## WHAT YOU NEED TO DO
Copy the data precisely, character for character, and leave out every picture.

______

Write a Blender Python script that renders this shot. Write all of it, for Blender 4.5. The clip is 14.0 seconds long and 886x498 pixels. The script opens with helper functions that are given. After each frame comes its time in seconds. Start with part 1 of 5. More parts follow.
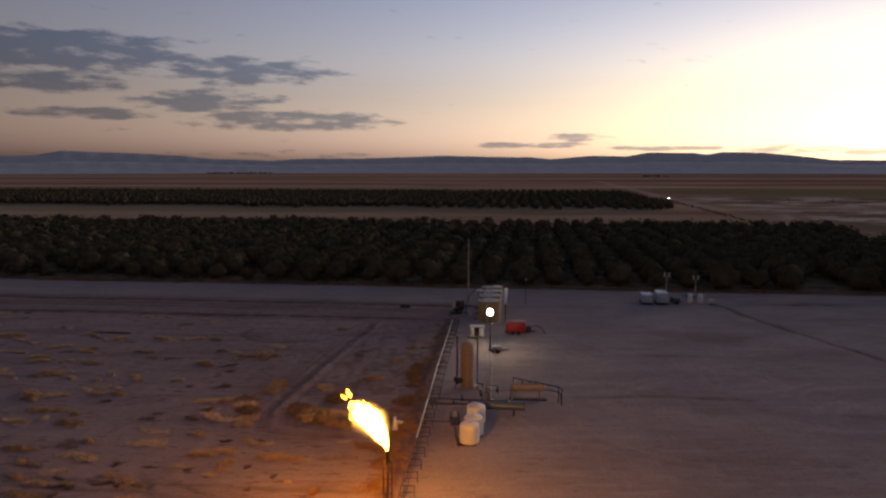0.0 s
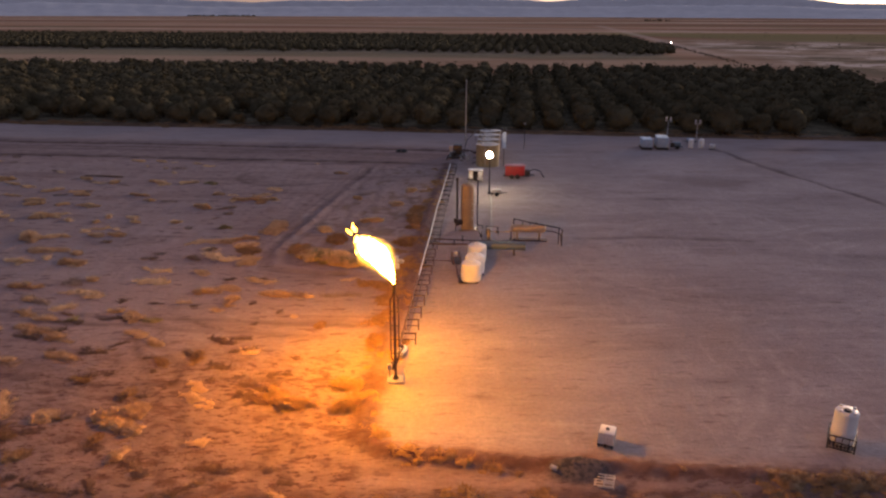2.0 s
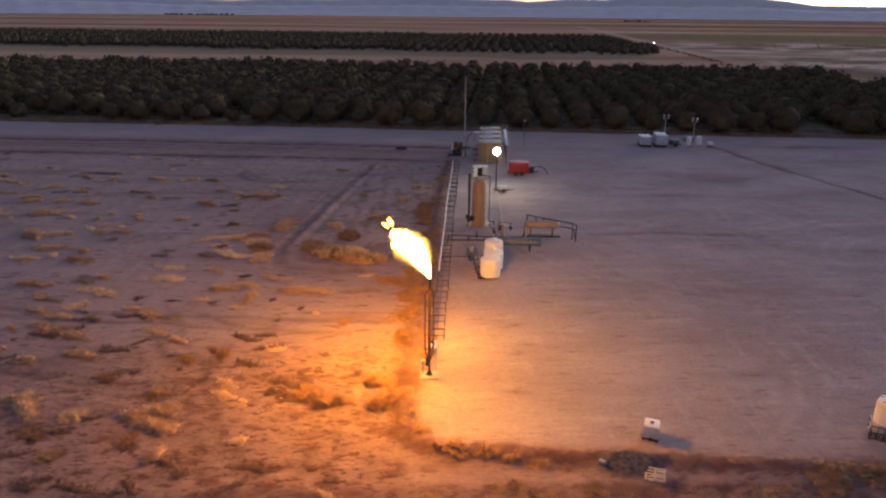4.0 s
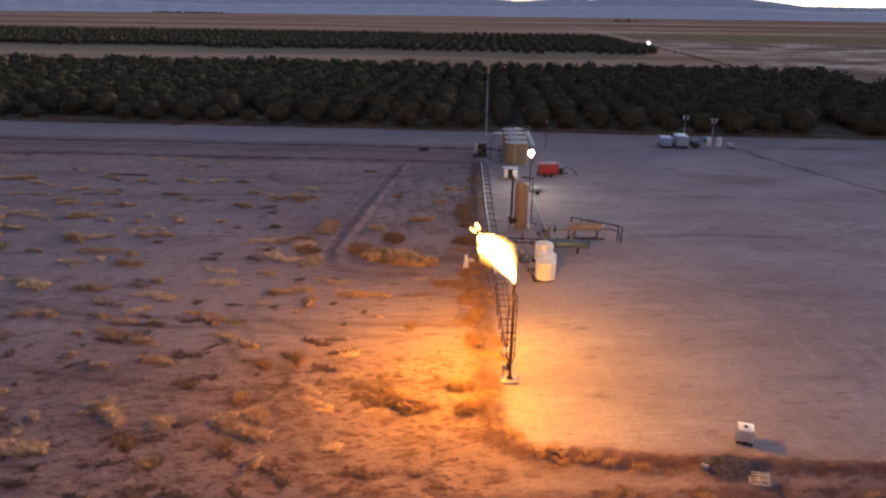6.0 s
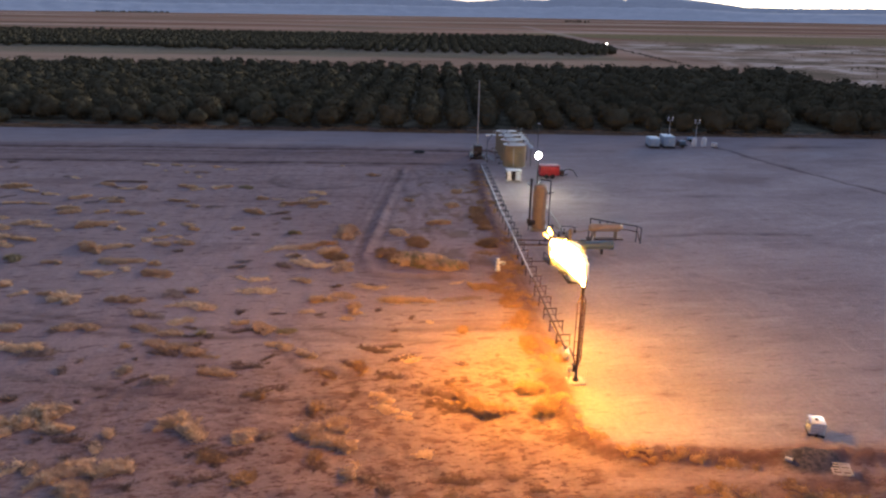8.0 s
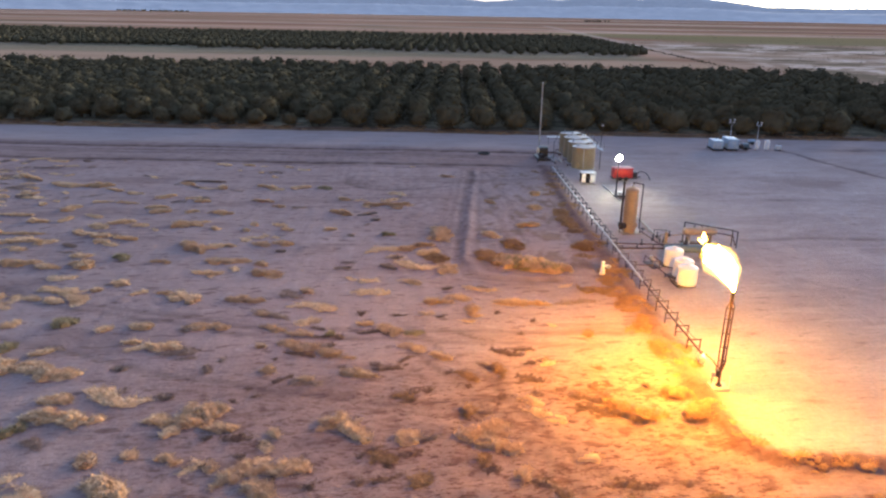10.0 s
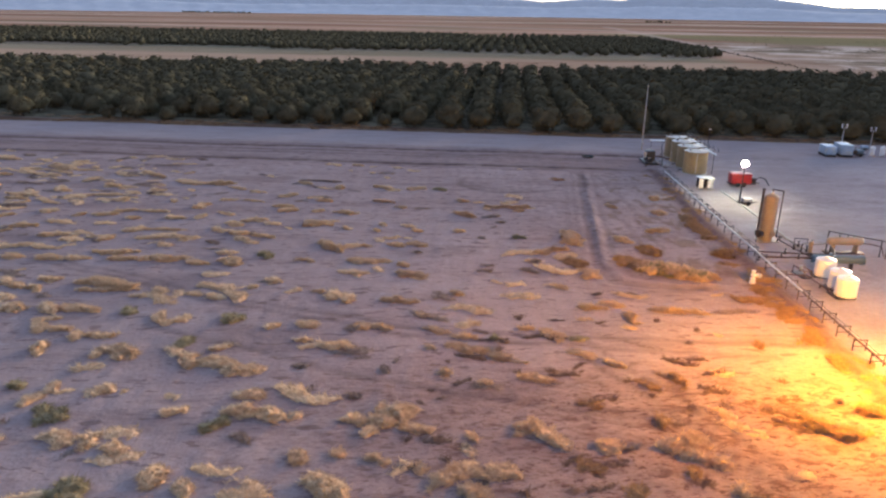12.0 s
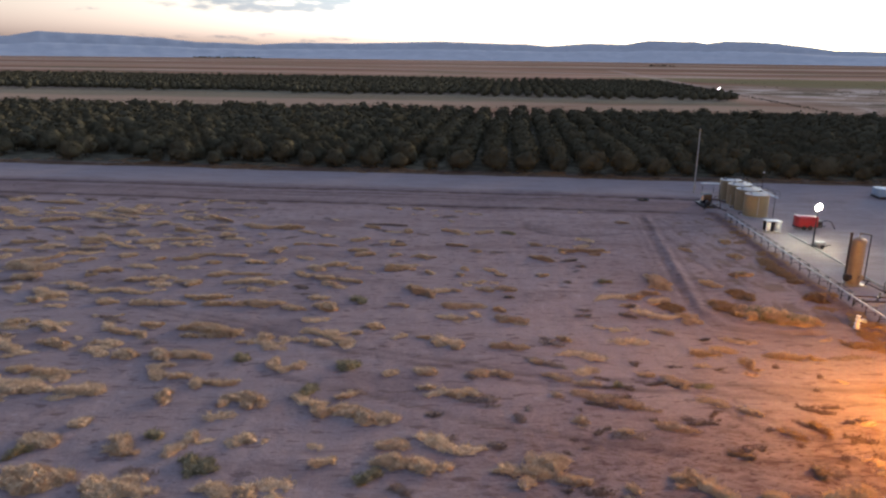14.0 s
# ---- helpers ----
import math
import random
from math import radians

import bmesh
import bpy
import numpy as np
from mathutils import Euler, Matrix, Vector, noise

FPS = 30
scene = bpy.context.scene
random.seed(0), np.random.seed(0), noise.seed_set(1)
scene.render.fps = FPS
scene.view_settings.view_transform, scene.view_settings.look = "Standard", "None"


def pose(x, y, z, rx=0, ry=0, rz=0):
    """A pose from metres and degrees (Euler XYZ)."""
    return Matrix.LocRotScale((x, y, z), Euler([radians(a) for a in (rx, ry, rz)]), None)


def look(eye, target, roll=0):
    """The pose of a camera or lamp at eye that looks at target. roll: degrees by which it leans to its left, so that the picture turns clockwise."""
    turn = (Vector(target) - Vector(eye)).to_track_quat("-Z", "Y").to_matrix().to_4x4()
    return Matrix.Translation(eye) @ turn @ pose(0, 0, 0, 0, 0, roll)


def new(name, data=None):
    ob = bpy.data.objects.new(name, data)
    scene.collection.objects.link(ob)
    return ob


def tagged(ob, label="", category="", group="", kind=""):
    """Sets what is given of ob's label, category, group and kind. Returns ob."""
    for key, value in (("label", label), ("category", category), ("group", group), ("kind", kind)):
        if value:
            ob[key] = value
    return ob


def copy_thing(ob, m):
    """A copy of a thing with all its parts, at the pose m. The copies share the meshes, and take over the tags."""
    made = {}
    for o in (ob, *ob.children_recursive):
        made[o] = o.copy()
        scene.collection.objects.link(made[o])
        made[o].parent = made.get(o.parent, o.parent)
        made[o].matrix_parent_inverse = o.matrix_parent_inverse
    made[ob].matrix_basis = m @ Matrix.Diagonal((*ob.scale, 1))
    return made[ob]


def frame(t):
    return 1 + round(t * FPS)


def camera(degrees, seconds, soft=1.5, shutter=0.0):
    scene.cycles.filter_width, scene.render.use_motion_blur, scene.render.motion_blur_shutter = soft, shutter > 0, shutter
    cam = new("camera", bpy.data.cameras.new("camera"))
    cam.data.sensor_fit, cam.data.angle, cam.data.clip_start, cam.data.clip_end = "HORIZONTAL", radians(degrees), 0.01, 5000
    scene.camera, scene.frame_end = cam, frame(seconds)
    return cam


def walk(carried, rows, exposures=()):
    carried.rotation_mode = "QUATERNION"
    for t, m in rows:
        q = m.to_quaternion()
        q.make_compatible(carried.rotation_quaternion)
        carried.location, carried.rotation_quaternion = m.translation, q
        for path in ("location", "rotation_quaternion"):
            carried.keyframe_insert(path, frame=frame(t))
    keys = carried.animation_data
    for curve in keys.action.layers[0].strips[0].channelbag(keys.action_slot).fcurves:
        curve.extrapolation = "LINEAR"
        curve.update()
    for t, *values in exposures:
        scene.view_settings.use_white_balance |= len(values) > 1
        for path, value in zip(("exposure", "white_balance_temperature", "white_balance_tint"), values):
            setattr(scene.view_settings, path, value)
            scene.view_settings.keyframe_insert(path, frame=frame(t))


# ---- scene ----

______

## CORRECT RESULT
Write a Blender Python script that renders this shot. Write all of it, for Blender 4.5. The clip is 14.0 seconds long and 886x498 pixels. The script opens with helper functions that are given. After each frame comes its time in seconds. Start with part 1 of 5. More parts follow.
0.0 s
2.0 s
4.0 s
6.0 s
8.0 s
10.0 s
12.0 s
14.0 s
# ---- helpers ----
import math
import random
from math import radians

import bmesh
import bpy
import numpy as np
from mathutils import Euler, Matrix, Vector, noise

FPS = 30
scene = bpy.context.scene
random.seed(0), np.random.seed(0), noise.seed_set(1)
scene.render.fps = FPS
scene.view_settings.view_transform, scene.view_settings.look = "Standard", "None"


def pose(x, y, z, rx=0, ry=0, rz=0):
    """A pose from metres and degrees (Euler XYZ)."""
    return Matrix.LocRotScale((x, y, z), Euler([radians(a) for a in (rx, ry, rz)]), None)


def look(eye, target, roll=0):
    """The pose of a camera or lamp at eye that looks at target. roll: degrees by which it leans to its left, so that the picture turns clockwise."""
    turn = (Vector(target) - Vector(eye)).to_track_quat("-Z", "Y").to_matrix().to_4x4()
    return Matrix.Translation(eye) @ turn @ pose(0, 0, 0, 0, 0, roll)


def new(name, data=None):
    ob = bpy.data.objects.new(name, data)
    scene.collection.objects.link(ob)
    return ob


def tagged(ob, label="", category="", group="", kind=""):
    """Sets what is given of ob's label, category, group and kind. Returns ob."""
    for key, value in (("label", label), ("category", category), ("group", group), ("kind", kind)):
        if value:
            ob[key] = value
    return ob


def copy_thing(ob, m):
    """A copy of a thing with all its parts, at the pose m. The copies share the meshes, and take over the tags."""
    made = {}
    for o in (ob, *ob.children_recursive):
        made[o] = o.copy()
        scene.collection.objects.link(made[o])
        made[o].parent = made.get(o.parent, o.parent)
        made[o].matrix_parent_inverse = o.matrix_parent_inverse
    made[ob].matrix_basis = m @ Matrix.Diagonal((*ob.scale, 1))
    return made[ob]


def frame(t):
    return 1 + round(t * FPS)


def camera(degrees, seconds, soft=1.5, shutter=0.0):
    scene.cycles.filter_width, scene.render.use_motion_blur, scene.render.motion_blur_shutter = soft, shutter > 0, shutter
    cam = new("camera", bpy.data.cameras.new("camera"))
    cam.data.sensor_fit, cam.data.angle, cam.data.clip_start, cam.data.clip_end = "HORIZONTAL", radians(degrees), 0.01, 5000
    scene.camera, scene.frame_end = cam, frame(seconds)
    return cam


def walk(carried, rows, exposures=()):
    carried.rotation_mode = "QUATERNION"
    for t, m in rows:
        q = m.to_quaternion()
        q.make_compatible(carried.rotation_quaternion)
        carried.location, carried.rotation_quaternion = m.translation, q
        for path in ("location", "rotation_quaternion"):
            carried.keyframe_insert(path, frame=frame(t))
    keys = carried.animation_data
    for curve in keys.action.layers[0].strips[0].channelbag(keys.action_slot).fcurves:
        curve.extrapolation = "LINEAR"
        curve.update()
    for t, *values in exposures:
        scene.view_settings.use_white_balance |= len(values) > 1
        for path, value in zip(("exposure", "white_balance_temperature", "white_balance_tint"), values):
            setattr(scene.view_settings, path, value)
            scene.view_settings.keyframe_insert(path, frame=frame(t))


# ---- scene ----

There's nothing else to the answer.